Mullingar is a locality in the Eastern Goldfields region of Western Australia. It is a suburb of Kalgoorlie–Boulder. At the 2016 census, Mullingar had a population of 305 people, down from 343 in 2011.

==Geography==
Mullingar is wedge-shaped, with its northern boundary an east-west line approximately 10 km north of the Kalgoorlie town centre. Its western boundary runs north-northwest along the Leonora branch line of Eastern Goldfields Railway, while the eastern boundary of the locality runs north-east, roughly parallel to (and briefly along) Yarri Road. Only a small area of Mullingar is residential, specifically the area south of the Goldfields Highway and adjacent to the suburbs of Lamington and Piccadilly (from which it is separated by the railway).

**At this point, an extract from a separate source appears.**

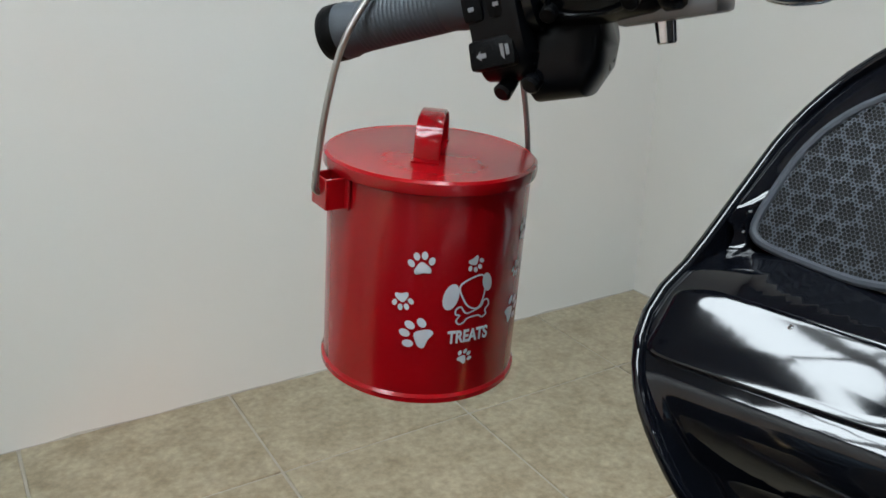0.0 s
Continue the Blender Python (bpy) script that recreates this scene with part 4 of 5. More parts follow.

The remainder of Mullingar is mostly bushland, with some areas in the south used for mining.

==History==
Mullingar was being used as a locality name within the first few years of Kalgoorlie's existence, presumably chosen for the Irish town of the same name. In 1897, one of its residents had a home of a high enough standard to host Henry Charles Richards, a visiting British MP. Mullingar had 110 residents in the unofficial census of 1898, with its population increasing to 387 at the official 1901 census. In 1934, a reporter for Perth's Daily News noted that most of Mullingar's houses had survived the downturn of the 1920s, unlike in surrounding suburbs where many owners had dismantled them.

==Attractions==
The Kalgoorlie Speedway has been located in Mullingar since 1992, situated on the Goldfields Highway approximately 3.5 km north of the residential area. The south of the locality contains the Hannans North Tourist Mine, which was established in 1991 to demonstrate historical mining techniques. The Australian Prospectors & Miners' Hall of Fame was located on the Hannans North site from 2001 to 2011, when it closed due to financial difficulties.